L'évolution ne tire pas ses nouveautés du néant. Elle travaille sur ce qui existe déjà, soit qu'elle transforme un système ancien pour lui donner une fonction nouvelle, soit qu'elle combine plusieurs systèmes pour en échafauder un autre plus complexe. Le processus de sélection naturelle ne ressemble à aucun aspect du comportement humain. Mais si l'on veut jouer avec une comparaison, il faut dire que la sélection naturelle opère à la manière non d'un ingénieur, mais d'un bricoleur ; un bricoleur qui ne sait pas encore ce qu'il va produire, mais récupère tout ce qui lui tombe sous la main, les objets les plus hétéroclites, bouts de ficelle, morceaux de bois, vieux cartons pouvant éventuellement lui fournir des matériaux ; bref, un bricoleur qui profite de ce qu'il trouve autour de lui pour en tirer quelque objet utilisable.
François Jacob – Le jeu des possibles (1981)
Dans le débat qui oppose les évolutionnistes aux créationnistes, et qui se poursuit en ce moment de célébration d’anniversaire de Darwin il y a eu bien de … l’évolution aussi.
Quand on est évolutionniste (quoique ce mot paraisse désuet pour décrire l’état de la science de l’évolution aujourd’hui), on sait qu’on n’a pas à s’opposer aux fous furieux qui affirment que la Genèse contient l’exact récit de la création des espèces.
Et en effet, tout le monde le dit – y compris la plupart des religieux traditionalistes : l’évolution des espèces est une évidence, attestée par les avancées de la génétique et la découverte de l’ADN.
Par contre la thèse de la sélection naturelle opérant sur des mutations aléatoires passe moins bien : les mêmes religieux veulent y voir l’effet du dessein intelligent (intelligent design) et du coup c’est le statut privilégiée de l’espèce humaine qui est sauvé. (1)

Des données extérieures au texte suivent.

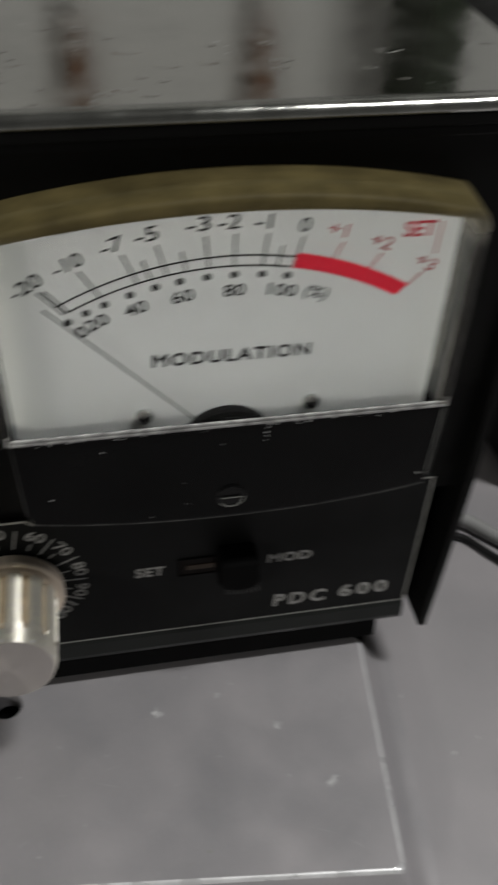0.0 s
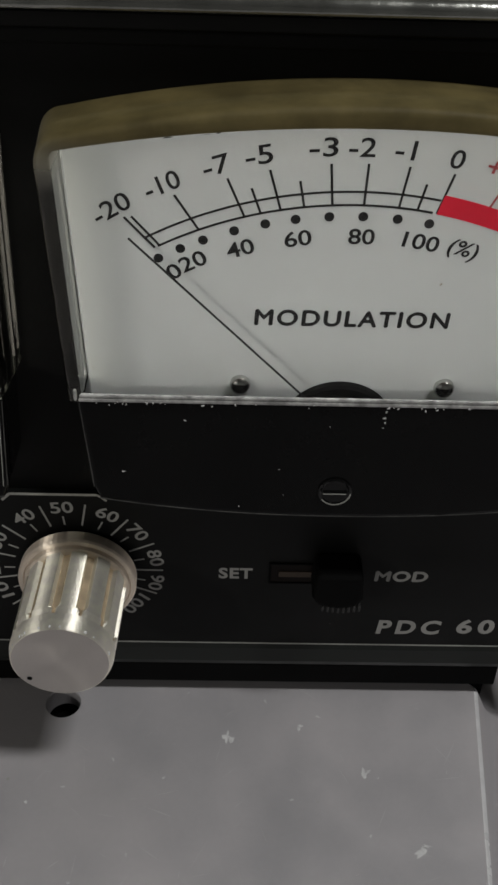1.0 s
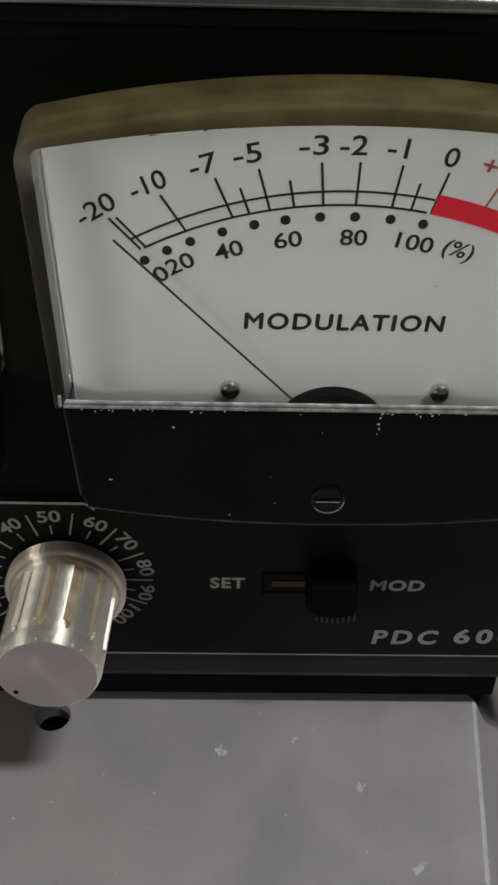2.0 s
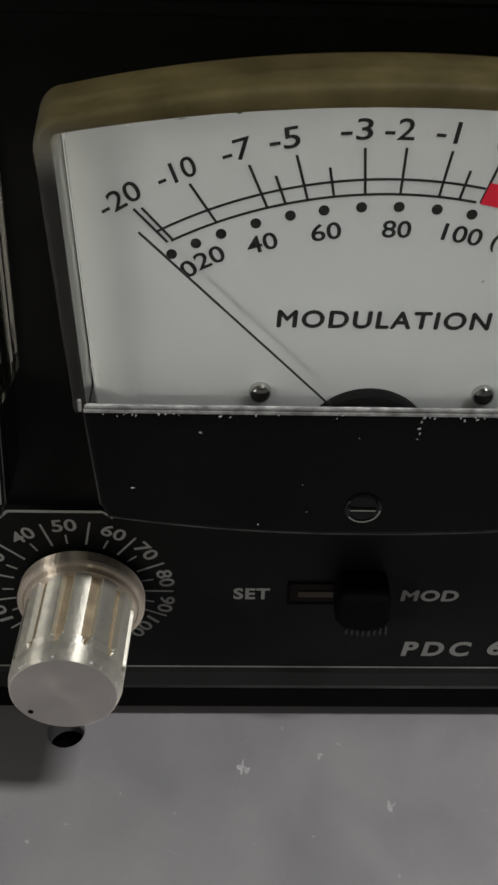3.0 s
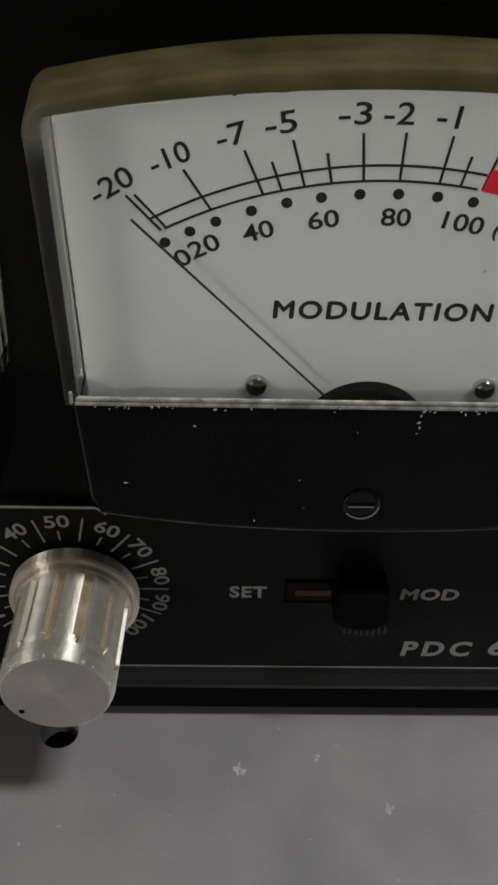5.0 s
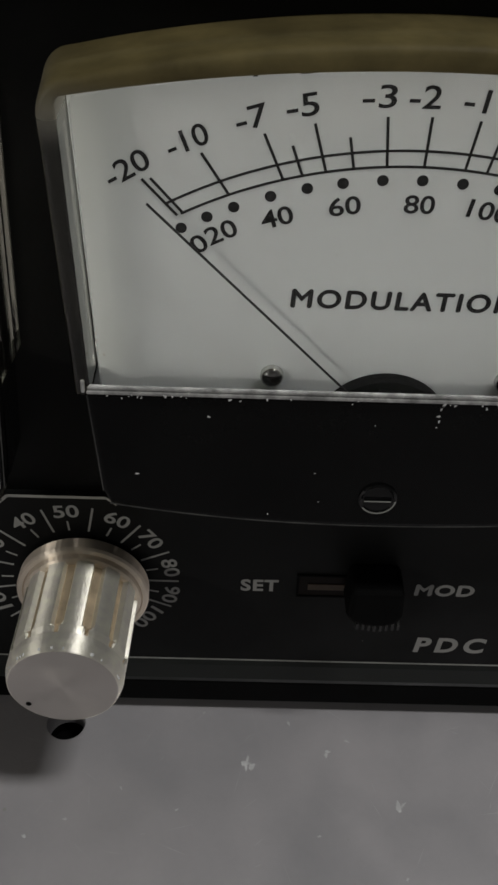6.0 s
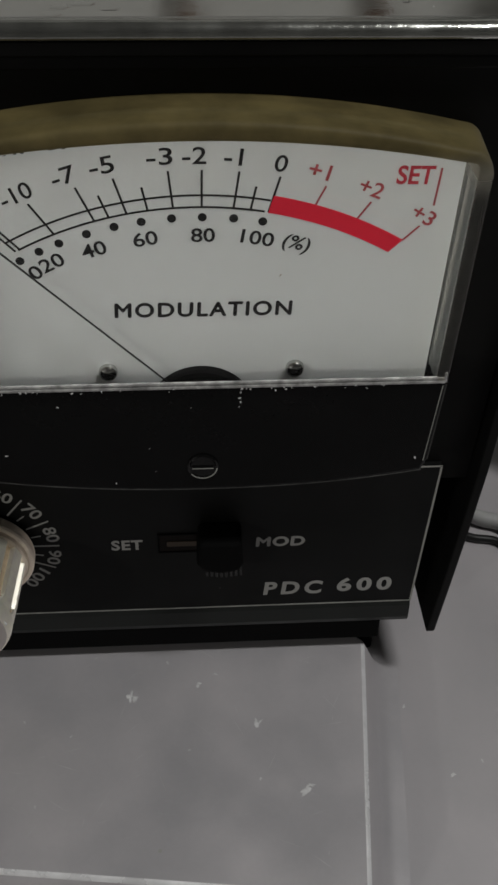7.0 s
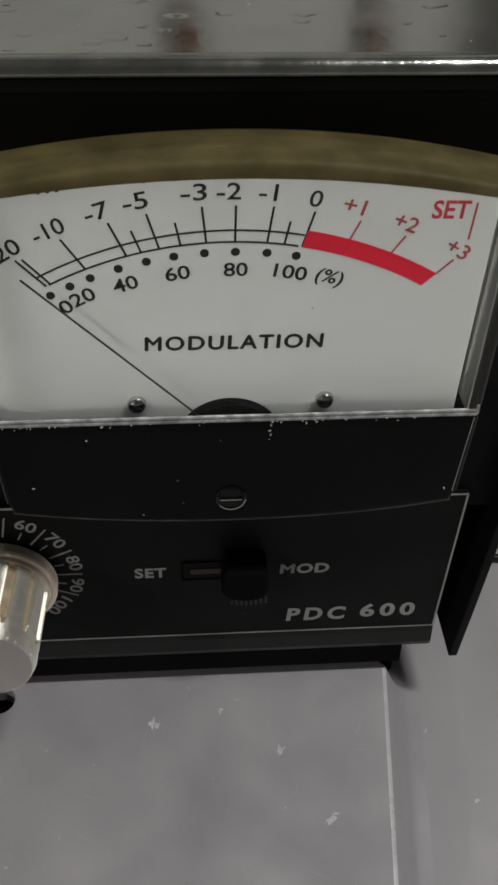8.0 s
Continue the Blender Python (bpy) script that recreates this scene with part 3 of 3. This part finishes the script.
# ribs in a greyer plastic than the slider
for k in range(8):
    part("rib", block(-0.4 + 0.78 * k, -0.05 + 0.78 * k, -5.5, -3.6, 25.7 + 0.12 * abs(k - 3.5), 27.2, 0.06), RIB_GREY, switch, "grey rib")

# ---- the two panel meters ----
PLATE = -2.24


def build_meter(dx, scale_marks):
    """A panel meter with a black lower housing, a clear yellowed window and a white dial; dx moves it sideways."""
    def sh(line):
        return [(x + dx, z) for x, z in line]

    def arch(half, top, fall, n=24):
        return [(-half + 2 * half * i / n, top - fall * (abs(-1 + 2 * i / n) ** 2)) for i in range(n + 1)]

    # lower housing with a bowed bottom edge
    bottom = [(31.2 - 62.4 * i / 24, 46.9 + 2.6 * abs(1 - i / 12) ** 2.2) for i in range(25)]
    low_line = [(32.9, 65.45), (31.9, 51.5)] + bottom + [(-31.9, 51.5), (-32.9, 65.45)]
    body = part("meter_housing", prism(sh(low_line), -7.5, -5.6, 0.55, 4), BLACK_PLASTIC, device, "glossy black lower meter housing with pale scratches")
    part("housing_back", prism(sh([(32.2, 57.0), (31.4, 51.5)] + bottom + [(-31.4, 51.5), (-32.2, 57.0)]), -5.65, 1.1, 0.3), BLACK_PLASTIC, body)
    for side in (-1, 1):
        part("cheek", prism([(x * side + dx, z) for x, z in ((31.5, 52.0), (32.2, 65.3), (32.85, 65.3), (32.1, 52.0))], -5.65, 1.1), BLACK_PLASTIC, body)
    # window: rim of clear plastic, front pane, frosted lower edge
    out, ins = [], []
    for i in range(9):
        out.append((-33.95 - 1.1 * i / 8, 65.4 + 29.3 * i / 8))
        ins.append((-32.3 - 0.95 * i / 8, 65.4 + 30.3 * i / 8))
    for d in range(10, 81, 10):
        a = radians(180 - d)
        out.append((-35.05 + 2.9 + 2.9 * math.cos(a), 94.7 + 3.4 * math.sin(a)))
        ins.append((-33.25 + 0.7 + 0.7 * math.cos(a), 95.7 + 0.9 * math.sin(a)))
    for i in range(17):
        x = -1 + i / 16
        out.append((31.8 * x, 101.8 - 3.6 * x * x))
        ins.append((32.3 * x, 99.6 - 2.95 * x * x))
    out += [(-x, z) for x, z in out[-2::-1]]
    ins += [(-x, z) for x, z in ins[-2::-1]]
    # the window sits a little to one side of the housing
    out = [(x - 1.0 * max(0.0, min(1.0, x / 25)), z) for x, z in out]
    ins = [(x - 1.1 * max(0.0, min(1.0, x / 25)), z) for x, z in ins]
    foot = [(x + 0.7 * max(-1, min(1, x / 28)), z) for x, z in out]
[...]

Cette théorie du dessein intelligent ne satisfait personne : ni les religieux intégristes qui placent le dogme au-dessus de tout ; ni les scientifiques qui n’apprécient pas qu’on leur dise : « Je ne cherche pas à démontrer la validité de mes hypothèses ; c’est à vous de démontrer qu’elles sont fausses. »
Je ne suis pas plus savant que les savants, et je ne vais pas donner la leçon à quiconque. Par contre, si 150 ans après la publication de l’Origine des espèces le débat n’est pas clos, c’est qu’il y a encore des progrès scientifiques à accomplir. Au fond, je crois que l’avancée de la biologie, et de la génétique, si extraordinaires au cours des 50 dernières années, n’est pas terminé, en ce sens les tests de réfutation (Popper) de l’évolution ne sont pas encore clairement définis. Rappelons que selon Popper, ces tests sont des expériences dont on admet que si elles échouent alors la théorie qu’elles devaient vérifiée est fausse.
Bien sûr, on sait qu’en réalité, les choses ne se passent presque jamais d’une façon aussi simple, et l’abandon d’une théorie contredite par les faits ne se réalise qu’en présence d’une autre théorie – également vérifiable (2). Mais tout de même on ne comprend pas tout à fait pourquoi certaines espèces franchissent des durées de centaines de millions d’années sans évoluer, et comment des évolutions essentielles apparaissent par petites touches, chacune séparée des autres ne représentant pas un avantage décisif pour l’espèce.
(1) Je me souviens qu’à la Sorbonne, mon prof de philosophie des sciences (Claude Tresmontant), disait qu’expliquer l’apparition de la vie et de la conscience par le hasard des mutations c’était comme supposer qu’un singe tapant sur une machine à écrire arriverait un jour à produire l’Iliade et l’Odyssée.